Recently DTI Data received an interesting question about the values stored in the Master File Table. The question referenced the value following the magic value of ‘FILE’ in the record. Some of the time the data is an asterisk ‘*’ and other time the data is a zero ‘0’. The person asking the question thought that his MFT might be corrupt, in actuality it was not. The following text is an explanation of what the data stores and a possible clarification as to why there are two different values.
The value that is stored at that offset is a two byte offset to the Update Sequence Array. The Update Sequence Array holds values that are used to verify that a group of sectors are valid. In other words it is a kind of ‘CRC’ check if you will. Microsoft uses a method called a ‘Fixup‘ to verify that the sectors it is reading are free from corruption. Here is how it works:
The offset to the Update Sequence Array in this particular case is 30h or 42 decimal. If you look 42 bytes from the beginning of the sector you will see a two byte number. This number is also written at byte offset 1FEh or 510 decimal. If the sector is valid then these two numbers should match. If you take a look at the second sector of the MFT record at offset 510 you should see that number again. So the number at offset 42 was taken and written to offset 510 for the first and the second sector of the MFT record.
The question is what happened to the original data that was located at offset 510 in both of those sectors?
When the record is created the data at those two offsets is read into memory. That data is then stored in the next four bytes of the Update Sequence Array. Two bytes for the first sector and two bytes for the second sector. Those bytes replace the ‘Fixup’ number placed at offset 510. In this particular case both of the values are ’00 00’ as shown in the figure. However, there are many times when that data is not a zero and may contain security information, dates, file sizes, and even the cluster mapping.
The following is a sequence of events the operating system uses when reading an MFT record. There may be other steps but these are the ones that must be used in order to process the ‘Fixup’ verification logic.
1. Read the records two sectors from the MFT.
2. Read the two byte offset of the Update Sequence Array located right after the four byte record magic value
3. Compare the first number in the array to the number at offset 510 in sector 1
4. If the values do not match indicate and error.

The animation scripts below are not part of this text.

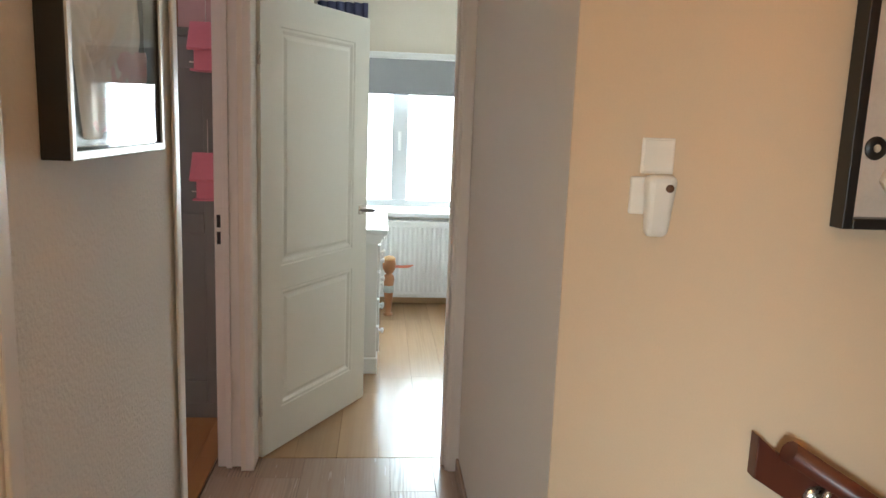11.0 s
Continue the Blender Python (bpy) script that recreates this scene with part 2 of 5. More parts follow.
M["gold"] = mat("gold", (0.72, 0.58, 0.3), 0.32, metal=0.75, var=0.06, fine=100, bump=0.01)
M["brass"] = mat("brass", (0.6, 0.42, 0.17), 0.3, metal=1.0, var=0.1)
M["velvet"] = mat("velvet", (0.27, 0.004, 0.029), 0.7, var=0.42, scale=7, fine=180, bump=0.10, sheen=0.45, sheen_tint=(1.0, 0.30, 0.38), spec=0.2, finevar=0.7)
M["print_dark"] = mat("print_dark", (0.028, 0.02, 0.022), 0.45, var=0.25, scale=10, fine=60, bump=0)
M["print_shelf"] = mat("print_shelf", (0.10, 0.055, 0.045), 0.45, var=0.3, scale=10, fine=60, bump=0)
M["print_edge"] = mat("print_edge", (0.50, 0.36, 0.29), 0.45, var=0.2, scale=10, fine=60, bump=0)
M["books"] = book_mat("books")
M["mirror"] = mirror_mat("mirror")
M["glass"] = glass_mat("glass")
M["duvet"] = mat("duvet", (0.82, 0.84, 0.85), 0.9, var=0.05, scale=5, fine=200, bump=0.25, sheen=0.2)
M["stripe"] = mat("stripe", (0.12, 0.07, 0.045), 0.6, var=0.15, scale=8, fine=200, bump=0.1)
M["taupe"] = mat("taupe", (0.30, 0.24, 0.19), 0.8, var=0.1, scale=6, fine=200, bump=0.15)
M["bed_dark"] = mat("bed_dark", (0.045, 0.036, 0.03), 0.8, var=0.12, scale=4, fine=200, bump=0.08)
M["marble"] = mat("marble", (0.72, 0.71, 0.68), 0.2, var=0.08, scale=6, fine=40, bump=0)
M["ceramic"] = mat("ceramic", (0.72, 0.62, 0.42), 0.22, var=0.05, scale=8, bump=0.01)
M["leaf"] = mat("leaf", (0.035, 0.10, 0.03), 0.4, var=0.25, scale=9, fine=60, bump=0.05)
M["curtain_grey"] = mat("curtain_grey", (0.42, 0.375, 0.315), 0.9, var=0.08, scale=6, fine=240, bump=0.15)
M["curtain_navy"] = mat("curtain_navy", (0.06, 0.06, 0.12), 0.9, var=0.1, scale=6, fine=240, bump=0.15)
M["curtain_red"] = mat("curtain_red", (0.55, 0.015, 0.09), 0.85, var=0.1, scale=6, fine=240, bump=0.15)
M["blind"] = mat("blind", (0.33, 0.34, 0.36), 0.85, var=0.04, scale=3, fine=260, bump=0.06)
M["grey_paint"] = mat("grey_paint", (0.245, 0.26, 0.24), 0.45, var=0.06, scale=3, fine=80, bump=0.02, stretch=(3, 3, 0.3))
M["blue_paint"] = mat("blue_paint", (0.38, 0.52, 0.53), 0.45, var=0.05, scale=3, fine=80, bump=0.02)
M["blue_top"] = mat("blue_top", (0.24, 0.25, 0.24), 0.35, var=0.06, scale=3, fine=80, bump=0.02)
M["pink_paint"] = mat("pink_paint", (0.52, 0.03, 0.11), 0.45, var=0.06, scale=3, fine=90, bump=0.02)
M["pink_light"] = mat("pink_light", (0.80, 0.26, 0.34), 0.5, var=0.05, scale=6, bump=0.02)
M["pink_toy"] = mat("pink_toy", (0.75, 0.07, 0.28), 0.35, var=0.08, scale=10, bump=0.01)
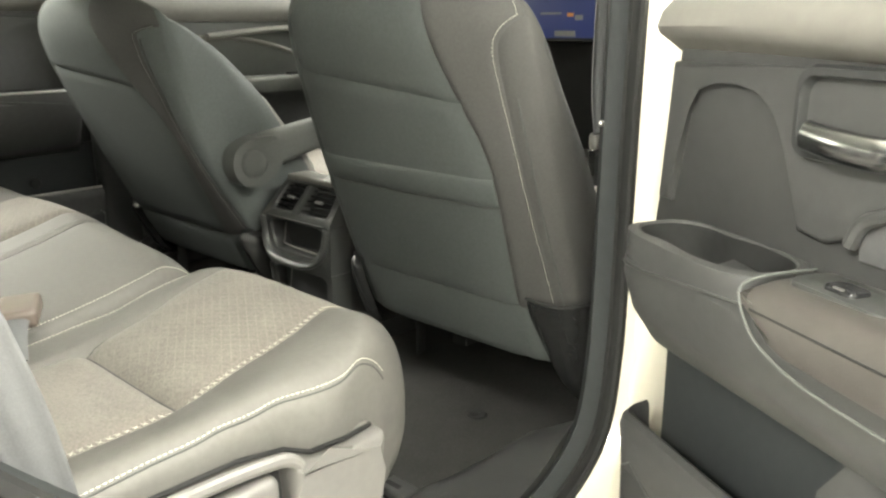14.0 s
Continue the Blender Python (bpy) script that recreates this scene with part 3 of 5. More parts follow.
    part("switch", extrude(rounded(0.034, 0.024, 0.005, x=0.37, y=0.073), 0.005, lambda a, b, c: place(a, 0.6325 + c, b), 0.002, 2), GLOSS_BLACK, door, "gloss black window switch")
    part("switch_mark", extrude(rounded(0.012, 0.003, 0.001, 3, x=0.372, y=0.085), 0.0012, lambda a, b, c: place(a, 0.638 + c, b), 0), SATIN, door)

    # Door handle in its recess.
    bm = bmesh.new()
    loops = []
    for w, h, d in ((0.158, 0.09, 0.04), (0.152, 0.084, 0.049), (0.14, 0.070, 0.050), (0.136, 0.066, 0.044), (0.128, 0.058, 0.012), (0.124, 0.054, 0.010)):
        loops.append([bm.verts.new(place(a, z, d)) for a, z in rounded(w, h, 0.018, 6, 0.331, 0.778)])
    n = len(loops[0])
    for p, q2 in zip(loops, loops[1:]):
        for k in range(n):
            bm.faces.new((p[k], p[(k + 1) % n], q2[(k + 1) % n], q2[k]))
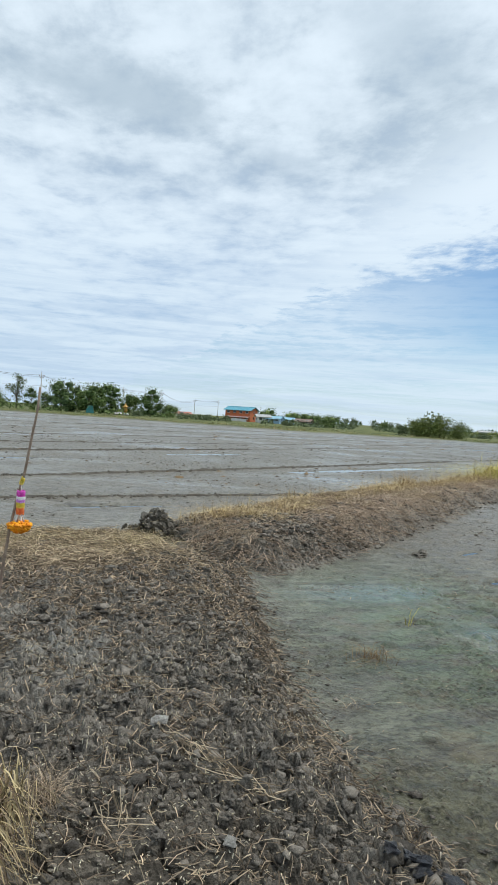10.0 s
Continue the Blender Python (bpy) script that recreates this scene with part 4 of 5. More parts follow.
def wet_clods(n, x0, x1, y0, y1, mean, keep):
    x, y = sample(n, x0, x1, y0, y1, lambda x, y: keep(x, y) * (inside_dist(x, y, FIELD, 5.0) > 1) * (ground(x, y, False)[1] < 0.3))
    ob = scatter_clods("mud_clods", x, y, np.minimum(rng.gamma(1.3, mean * 1.1, len(x)), mean * 3.2) * np.clip(0.55 + np.hypot(x, y) / 60, 0.6, 1.3) + 0.003, RIDGE if mean > 0.0125 else CLOD_WET, 0, 0.2, 0.42)
    stuff(ob, "small dark clods scattered over ploughed mud", "soil")


wet_clods(10000, -18, 40, 9.5, 45, 0.015, lambda x, y: (0.12 + 0.88 * patchy(x, y, 2.5, 580)) * np.clip(16 / np.hypot(x, y), 0.15, 1))
wet_clods(1300, -50, 70, 40, 125, 0.022, lambda x, y: (0.3 + 0.7 * patchy(x, y, 6, 590)) * np.clip(50 / np.hypot(x, y), 0.2, 1))
wet_clods(10000, 6, 45, -12, 25, 0.0135, lambda x, y: (0.05 + 0.95 * patchy(x, y, 1.4, 600, 0.02, 0.16)) * np.clip(12 / np.hypot(x, y), 0.15, 1))
wet_clods(1300, 20, 118, -40, 70, 0.022, lambda x, y: (0.3 + 0.7 * patchy(x, y, 6, 610)) * np.clip(45 / np.hypot(x, y), 0.2, 1))
wet_clods(900, 3.0, 5.6, -2.0, 2.2, 0.012, lambda x, y: np.exp(-(((x - 3.95) / 0.55) ** 2)))
wet_clods(2600, 1.6, 9.0, -1.8, 8.5, 0.0052, lambda x, y: (0.01 + 0.99 * patchy(x, y, 0.6, 640, 0.08, 0.2)) * np.clip(4.5 / np.hypot(x, y), 0.2, 1))
wet_clods(2400, 1.6, 4.6, -1.6, 3.4, 0.0042, lambda x, y: (0.02 + 0.98 * patchy(x, y, 0.4, 650, 0.07, 0.18)))


def along(name, pts, n, wide, shift, mean, label):
    """Crumbs strewn along a ridge."""
    p = np.array(pts, float)
    step = np.hypot(*np.diff(p, axis=0).T)
    k = rng.choice(len(step), n, p=step / step.sum())
    s = rng.uniform(0, 1, n)[:, None]
    way = np.diff(p, axis=0)[k] / step[k][:, None]
    q = p[k] + np.diff(p, axis=0)[k] * s + np.stack([-way[:, 1], way[:, 0]], -1) * (shift + rng.normal(0, wide, n))[:, None]
    ok = ground(q[:, 0], q[:, 1], False)[0] > WATER_Z - 0.01
    q = q[ok]
    stuff(scatter_clods(name, q[:, 0], q[:, 1], np.minimum(rng.gamma(2.0, mean / 2, len(q)), mean * 2) + 0.003, CLOD_WET if mean < 0.009 else RIDGE, 1 if mean < 0.009 else 0, 0.3), label, "soil")


along("berm_crumbs", CHANNEL[3:16], 2600, 0.085, 0.25, 0.0062, "broken crumbs of mud along the drain's berm")
along("ridge_crumbs", LOOP[:15], 2400, 0.055, 0.0, 0.0125, "broken crumbs of mud along a plough ridge")
along("ridge_crumbs", WEST_RIDGES[0][1:], 1800, 0.08, 0.0, 0.019, "broken crumbs of mud along a plough ridge")
along("ridge_crumbs", WEST_RIDGES[1][1:5], 2200, 0.10, 0.0, 0.024, "broken crumbs of mud along a plough ridge")
along("ridge_crumbs", WEST_RIDGES[2][1:4], 1300, 0.13, 0.0, 0.03, "broken crumbs of mud along a plough ridge")
along("ridge_crumbs", EAST_RIDGES[0], 1500, 0.10, 0.0, 0.020, "broken crumbs of mud along a plough ridge")
along("ridge_crumbs", EAST_RIDGES[1], 1500, 0.12, 0.0, 0.024, "broken crumbs of mud along a plough ridge")
along("ridge_crumbs", EAST_RIDGES[2], 900, 0.14, 0.0, 0.028, "broken crumbs of mud along a plough ridge")


def plough_ridge(pts, label, scale=1.0):
    """A low broken ridge of turned mud along a line."""
    p = np.array(pts, float)
    run = np.concatenate([[0], np.cumsum(np.hypot(*np.diff(p, axis=0).T))])
    s, at = [0.0], 0.0
    while at < run[-1]:
        r = math.hypot(np.interp(at, run, p[:, 0]), np.interp(at, run, p[:, 1]))
        at += min(0.9, max(0.05, 0.011 * r))
        s.append(at)
    s = np.array(s)
    soft = np.stack([sum(np.interp(s + o, run, p[:, k]) for o in np.linspace(-1.2, 1.2, 7) * scale) / 7 for k in (0, 1)], -1)
    soft += np.stack([fbm(soft[:, 0], soft[:, 1], 1.5, 3, 700), fbm(soft[:, 0], soft[:, 1], 1.5, 3, 705)], -1) * 0.2 * scale
    way = np.gradient(soft, axis=0)
    way /= np.hypot(way[:, 0], way[:, 1])[:, None] + 1e-9
    nrm = np.stack([-way[:, 1], way[:, 0]], -1)
    r = np.hypot(soft[:, 0], soft[:, 1])
    wide = (0.03 + 0.0014 * np.minimum(r, 24)) * (0.75 + 0.5 * vnoise(s / 0.5, s * 0, 710)) * scale
    tall = (0.026 + 0.0006 * np.minimum(r, 30)) * np.where(r > 34, 0.6, 1.0) * np.clip(0.2 + 1.5 * vnoise(s / 0.28, s * 0, 711) * (0.35 + vnoise(s / 3.0, s * 0, 712)), 0, 1.6) * scale
    shut = (inside_dist(soft[:, 0], soft[:, 1], BANK) > -0.25) | (inside_dist(soft[:, 0], soft[:, 1], DYKE) > -0.35) | (inside_dist(soft[:, 0], soft[:, 1], FIELD, 30.0) < 1.0)
    tall = np.where(shut, -0.2, tall)
    rows = []
    for u, h in ((-1.7, -0.25), (-0.9, 0.4), (-0.3, 1.0), (0.3, 0.9), (0.9, 0.45), (1.7, -0.25)):
        q = soft + nrm * (wide * (u + rng.normal(0, 0.12, len(s))))[:, None]
        base = ground(q[:, 0], q[:, 1], False)[0]
        rows.append(np.stack([q[:, 0], q[:, 1], base + np.where(shut, -0.3, tall * (h + rng.normal(0, 0.22, len(s))) - 0.004 * (h < 0))], -1))
    V = np.stack(rows, 1)
    n, m = V.shape[:2]
    i_, j_ = np.meshgrid(np.arange(n - 1), np.arange(m - 1), indexing="ij")
    F = np.stack([i_ * m + j_, i_ * m + j_ + 1, (i_ + 1) * m + j_ + 1, (i_ + 1) * m + j_], -1).reshape(-1, 4)
    tagged(quads("plough_ridge", V.reshape(-1, 3), F, RIDGE), label, "mud ridge", group="plough ridges", kind="stuff")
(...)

This is when ‘chkdsk’ could be run
5. Repeat steps 3 and 4 for sector 2
6. Take the next value in the Update Sequence Array and write it at offset 510 in sector 1
7. Repeat step 6 for sector 2
I hope this helps anyone who may have been curious as to how the ‘Fixup’ logic worked for the MFT. I haven’t worked with the Master File Table in awhile so I had to do some research. As an aside, the offset in the questioners MFT is 42 and I believe this indicates an older version of NTFS. Perhaps NT4 or Windows 2000. The offset for XP and beyond is 48. I believe the difference is that Microsoft added a place to store the actual record number in the MFT and the record number uses eight bytes. This is one of the differences between NTFS4 and NTFS5.